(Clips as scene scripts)
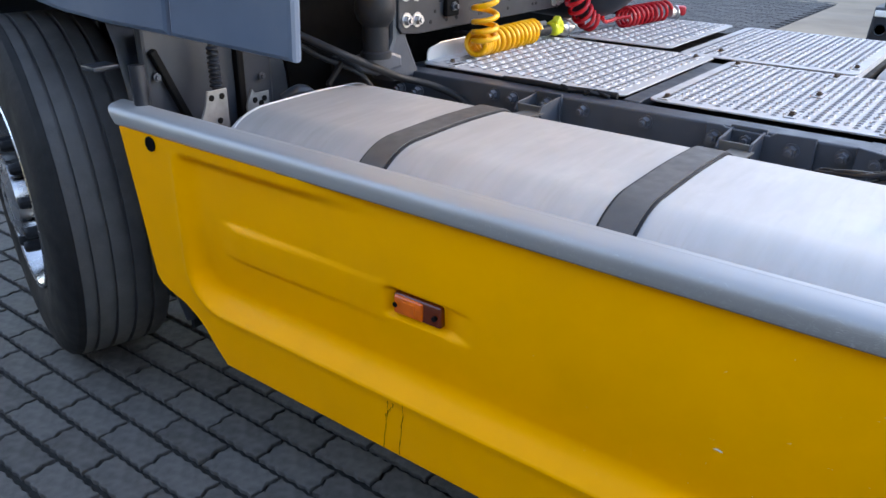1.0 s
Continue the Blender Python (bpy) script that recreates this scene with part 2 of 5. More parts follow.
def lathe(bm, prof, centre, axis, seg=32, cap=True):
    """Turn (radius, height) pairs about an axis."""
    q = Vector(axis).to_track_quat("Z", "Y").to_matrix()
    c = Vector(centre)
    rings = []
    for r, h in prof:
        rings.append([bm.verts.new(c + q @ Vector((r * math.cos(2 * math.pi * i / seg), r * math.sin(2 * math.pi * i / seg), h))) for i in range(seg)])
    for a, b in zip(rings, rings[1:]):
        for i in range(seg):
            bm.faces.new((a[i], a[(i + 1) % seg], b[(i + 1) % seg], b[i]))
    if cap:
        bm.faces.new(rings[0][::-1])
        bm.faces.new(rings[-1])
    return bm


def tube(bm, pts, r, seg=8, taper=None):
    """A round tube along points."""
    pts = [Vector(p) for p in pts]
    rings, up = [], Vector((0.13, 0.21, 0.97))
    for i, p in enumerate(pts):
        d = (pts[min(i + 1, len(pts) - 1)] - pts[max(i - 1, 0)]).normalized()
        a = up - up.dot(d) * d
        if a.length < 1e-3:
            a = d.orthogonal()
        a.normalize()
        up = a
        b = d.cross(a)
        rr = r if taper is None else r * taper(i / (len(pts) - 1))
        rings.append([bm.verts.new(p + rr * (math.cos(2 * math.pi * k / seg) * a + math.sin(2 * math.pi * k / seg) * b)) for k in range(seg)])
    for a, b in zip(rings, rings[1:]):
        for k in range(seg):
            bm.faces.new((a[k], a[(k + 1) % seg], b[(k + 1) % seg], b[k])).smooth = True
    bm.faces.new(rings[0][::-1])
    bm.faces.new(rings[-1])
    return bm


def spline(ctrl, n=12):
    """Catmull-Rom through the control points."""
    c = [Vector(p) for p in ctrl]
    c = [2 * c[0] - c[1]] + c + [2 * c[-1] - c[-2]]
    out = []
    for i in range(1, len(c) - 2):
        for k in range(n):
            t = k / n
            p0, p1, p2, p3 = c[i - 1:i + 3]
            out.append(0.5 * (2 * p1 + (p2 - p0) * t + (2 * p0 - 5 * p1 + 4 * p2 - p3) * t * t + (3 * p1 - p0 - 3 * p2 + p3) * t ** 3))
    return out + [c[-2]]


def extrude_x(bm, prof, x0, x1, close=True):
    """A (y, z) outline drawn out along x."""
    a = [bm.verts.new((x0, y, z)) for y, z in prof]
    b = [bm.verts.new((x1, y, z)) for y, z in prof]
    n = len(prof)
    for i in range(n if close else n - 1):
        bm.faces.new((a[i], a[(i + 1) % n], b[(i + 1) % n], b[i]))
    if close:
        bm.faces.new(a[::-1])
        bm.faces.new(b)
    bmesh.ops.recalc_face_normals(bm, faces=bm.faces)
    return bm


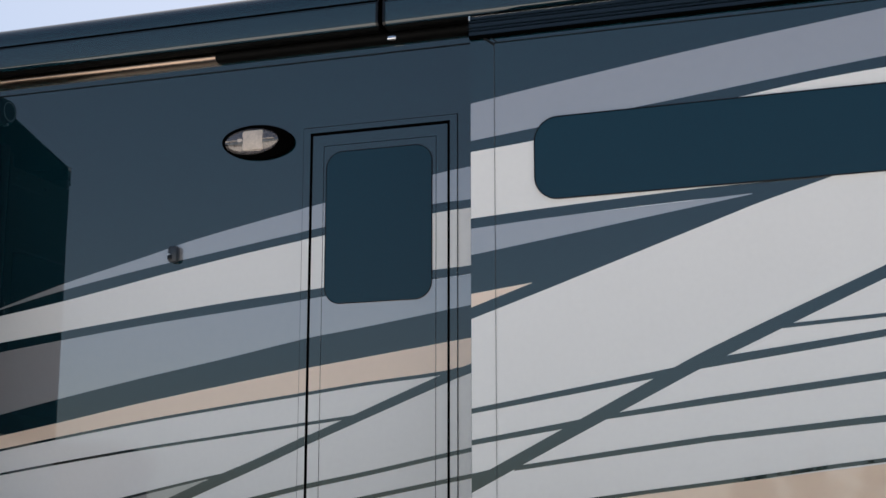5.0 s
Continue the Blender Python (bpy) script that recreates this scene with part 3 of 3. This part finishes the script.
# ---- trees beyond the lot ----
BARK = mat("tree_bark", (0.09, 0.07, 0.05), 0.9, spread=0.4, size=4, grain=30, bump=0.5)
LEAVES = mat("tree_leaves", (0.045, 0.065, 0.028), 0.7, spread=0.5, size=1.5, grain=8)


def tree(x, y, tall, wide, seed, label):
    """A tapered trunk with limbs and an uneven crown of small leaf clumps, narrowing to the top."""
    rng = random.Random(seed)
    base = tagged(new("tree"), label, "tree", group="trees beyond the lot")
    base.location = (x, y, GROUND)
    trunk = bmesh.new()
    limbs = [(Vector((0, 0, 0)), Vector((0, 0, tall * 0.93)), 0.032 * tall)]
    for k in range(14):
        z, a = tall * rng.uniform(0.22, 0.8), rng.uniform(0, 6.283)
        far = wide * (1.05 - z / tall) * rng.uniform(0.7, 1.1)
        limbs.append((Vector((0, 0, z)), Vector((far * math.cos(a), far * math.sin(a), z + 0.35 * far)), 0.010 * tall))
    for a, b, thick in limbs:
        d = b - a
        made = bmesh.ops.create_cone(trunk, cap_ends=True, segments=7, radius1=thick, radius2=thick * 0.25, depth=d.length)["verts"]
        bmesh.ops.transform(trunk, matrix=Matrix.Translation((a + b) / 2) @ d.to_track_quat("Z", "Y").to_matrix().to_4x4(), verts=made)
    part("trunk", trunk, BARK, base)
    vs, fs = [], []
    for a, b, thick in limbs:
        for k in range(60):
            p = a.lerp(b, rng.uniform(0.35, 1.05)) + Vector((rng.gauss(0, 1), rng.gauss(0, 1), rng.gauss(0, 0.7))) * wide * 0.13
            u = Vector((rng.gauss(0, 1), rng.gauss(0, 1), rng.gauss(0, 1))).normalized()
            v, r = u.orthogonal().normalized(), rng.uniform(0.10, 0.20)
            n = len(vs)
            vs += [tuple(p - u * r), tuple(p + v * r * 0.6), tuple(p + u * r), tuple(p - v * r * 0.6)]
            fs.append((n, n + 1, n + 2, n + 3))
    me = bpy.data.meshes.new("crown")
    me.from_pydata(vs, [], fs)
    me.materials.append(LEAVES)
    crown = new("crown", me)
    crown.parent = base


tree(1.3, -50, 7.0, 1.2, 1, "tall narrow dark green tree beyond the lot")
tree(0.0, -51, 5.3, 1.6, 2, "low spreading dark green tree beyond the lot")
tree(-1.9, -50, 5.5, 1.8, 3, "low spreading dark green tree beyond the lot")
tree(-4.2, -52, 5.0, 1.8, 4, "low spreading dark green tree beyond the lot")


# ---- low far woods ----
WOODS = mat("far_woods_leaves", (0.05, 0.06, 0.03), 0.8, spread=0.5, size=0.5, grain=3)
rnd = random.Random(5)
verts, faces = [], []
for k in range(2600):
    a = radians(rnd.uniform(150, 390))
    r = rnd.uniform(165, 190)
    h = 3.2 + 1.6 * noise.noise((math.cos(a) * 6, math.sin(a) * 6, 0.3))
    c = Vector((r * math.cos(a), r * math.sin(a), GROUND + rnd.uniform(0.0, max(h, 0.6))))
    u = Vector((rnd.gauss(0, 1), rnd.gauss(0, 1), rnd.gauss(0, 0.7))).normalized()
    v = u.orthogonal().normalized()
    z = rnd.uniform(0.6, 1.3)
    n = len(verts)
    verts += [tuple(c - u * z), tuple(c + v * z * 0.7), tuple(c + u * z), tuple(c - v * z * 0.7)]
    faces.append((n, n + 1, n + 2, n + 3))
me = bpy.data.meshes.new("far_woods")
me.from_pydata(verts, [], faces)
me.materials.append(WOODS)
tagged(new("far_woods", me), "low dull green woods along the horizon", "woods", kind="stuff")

▸ TASK STATEMENT:
Print each record exactly as it stands, leaving the images out.

▸ THE COMPLETED TASK:
1.0 s
Continue the Blender Python (bpy) script that recreates this scene with part 2 of 5. More parts follow.
def lathe(bm, prof, centre, axis, seg=32, cap=True):
    """Turn (radius, height) pairs about an axis."""
    q = Vector(axis).to_track_quat("Z", "Y").to_matrix()
    c = Vector(centre)
    rings = []
    for r, h in prof:
        rings.append([bm.verts.new(c + q @ Vector((r * math.cos(2 * math.pi * i / seg), r * math.sin(2 * math.pi * i / seg), h))) for i in range(seg)])
    for a, b in zip(rings, rings[1:]):
        for i in range(seg):
            bm.faces.new((a[i], a[(i + 1) % seg], b[(i + 1) % seg], b[i]))
    if cap:
        bm.faces.new(rings[0][::-1])
        bm.faces.new(rings[-1])
    return bm


def tube(bm, pts, r, seg=8, taper=None):
    """A round tube along points."""
    pts = [Vector(p) for p in pts]
    rings, up = [], Vector((0.13, 0.21, 0.97))
    for i, p in enumerate(pts):
        d = (pts[min(i + 1, len(pts) - 1)] - pts[max(i - 1, 0)]).normalized()
        a = up - up.dot(d) * d
        if a.length < 1e-3:
            a = d.orthogonal()
        a.normalize()
        up = a
        b = d.cross(a)
        rr = r if taper is None else r * taper(i / (len(pts) - 1))
        rings.append([bm.verts.new(p + rr * (math.cos(2 * math.pi * k / seg) * a + math.sin(2 * math.pi * k / seg) * b)) for k in range(seg)])
    for a, b in zip(rings, rings[1:]):
        for k in range(seg):
            bm.faces.new((a[k], a[(k + 1) % seg], b[(k + 1) % seg], b[k])).smooth = True
    bm.faces.new(rings[0][::-1])
    bm.faces.new(rings[-1])
    return bm


def spline(ctrl, n=12):
    """Catmull-Rom through the control points."""
    c = [Vector(p) for p in ctrl]
    c = [2 * c[0] - c[1]] + c + [2 * c[-1] - c[-2]]
    out = []
    for i in range(1, len(c) - 2):
        for k in range(n):
            t = k / n
            p0, p1, p2, p3 = c[i - 1:i + 3]
            out.append(0.5 * (2 * p1 + (p2 - p0) * t + (2 * p0 - 5 * p1 + 4 * p2 - p3) * t * t + (3 * p1 - p0 - 3 * p2 + p3) * t ** 3))
    return out + [c[-2]]


def extrude_x(bm, prof, x0, x1, close=True):
    """A (y, z) outline drawn out along x."""
    a = [bm.verts.new((x0, y, z)) for y, z in prof]
    b = [bm.verts.new((x1, y, z)) for y, z in prof]
    n = len(prof)
    for i in range(n if close else n - 1):
        bm.faces.new((a[i], a[(i + 1) % n], b[(i + 1) % n], b[i]))
    if close:
        bm.faces.new(a[::-1])
        bm.faces.new(b)
    bmesh.ops.recalc_face_normals(bm, faces=bm.faces)
    return bm


5.0 s
Continue the Blender Python (bpy) script that recreates this scene with part 3 of 3. This part finishes the script.
# ---- trees beyond the lot ----
BARK = mat("tree_bark", (0.09, 0.07, 0.05), 0.9, spread=0.4, size=4, grain=30, bump=0.5)
LEAVES = mat("tree_leaves", (0.045, 0.065, 0.028), 0.7, spread=0.5, size=1.5, grain=8)


def tree(x, y, tall, wide, seed, label):
    """A tapered trunk with limbs and an uneven crown of small leaf clumps, narrowing to the top."""
    rng = random.Random(seed)
    base = tagged(new("tree"), label, "tree", group="trees beyond the lot")
    base.location = (x, y, GROUND)
    trunk = bmesh.new()
    limbs = [(Vector((0, 0, 0)), Vector((0, 0, tall * 0.93)), 0.032 * tall)]
    for k in range(14):
        z, a = tall * rng.uniform(0.22, 0.8), rng.uniform(0, 6.283)
        far = wide * (1.05 - z / tall) * rng.uniform(0.7, 1.1)
        limbs.append((Vector((0, 0, z)), Vector((far * math.cos(a), far * math.sin(a), z + 0.35 * far)), 0.010 * tall))
    for a, b, thick in limbs:
        d = b - a
        made = bmesh.ops.create_cone(trunk, cap_ends=True, segments=7, radius1=thick, radius2=thick * 0.25, depth=d.length)["verts"]
        bmesh.ops.transform(trunk, matrix=Matrix.Translation((a + b) / 2) @ d.to_track_quat("Z", "Y").to_matrix().to_4x4(), verts=made)
    part("trunk", trunk, BARK, base)
    vs, fs = [], []
    for a, b, thick in limbs:
        for k in range(60):
            p = a.lerp(b, rng.uniform(0.35, 1.05)) + Vector((rng.gauss(0, 1), rng.gauss(0, 1), rng.gauss(0, 0.7))) * wide * 0.13
            u = Vector((rng.gauss(0, 1), rng.gauss(0, 1), rng.gauss(0, 1))).normalized()
            v, r = u.orthogonal().normalized(), rng.uniform(0.10, 0.20)
            n = len(vs)
            vs += [tuple(p - u * r), tuple(p + v * r * 0.6), tuple(p + u * r), tuple(p - v * r * 0.6)]
            fs.append((n, n + 1, n + 2, n + 3))
    me = bpy.data.meshes.new("crown")
    me.from_pydata(vs, [], fs)
    me.materials.append(LEAVES)
    crown = new("crown", me)
    crown.parent = base


tree(1.3, -50, 7.0, 1.2, 1, "tall narrow dark green tree beyond the lot")
tree(0.0, -51, 5.3, 1.6, 2, "low spreading dark green tree beyond the lot")
tree(-1.9, -50, 5.5, 1.8, 3, "low spreading dark green tree beyond the lot")
tree(-4.2, -52, 5.0, 1.8, 4, "low spreading dark green tree beyond the lot")


# ---- low far woods ----
WOODS = mat("far_woods_leaves", (0.05, 0.06, 0.03), 0.8, spread=0.5, size=0.5, grain=3)
rnd = random.Random(5)
verts, faces = [], []
for k in range(2600):
    a = radians(rnd.uniform(150, 390))
    r = rnd.uniform(165, 190)
    h = 3.2 + 1.6 * noise.noise((math.cos(a) * 6, math.sin(a) * 6, 0.3))
    c = Vector((r * math.cos(a), r * math.sin(a), GROUND + rnd.uniform(0.0, max(h, 0.6))))
    u = Vector((rnd.gauss(0, 1), rnd.gauss(0, 1), rnd.gauss(0, 0.7))).normalized()
    v = u.orthogonal().normalized()
    z = rnd.uniform(0.6, 1.3)
    n = len(verts)
    verts += [tuple(c - u * z), tuple(c + v * z * 0.7), tuple(c + u * z), tuple(c - v * z * 0.7)]
    faces.append((n, n + 1, n + 2, n + 3))
me = bpy.data.meshes.new("far_woods")
me.from_pydata(verts, [], faces)
me.materials.append(WOODS)
tagged(new("far_woods", me), "low dull green woods along the horizon", "woods", kind="stuff")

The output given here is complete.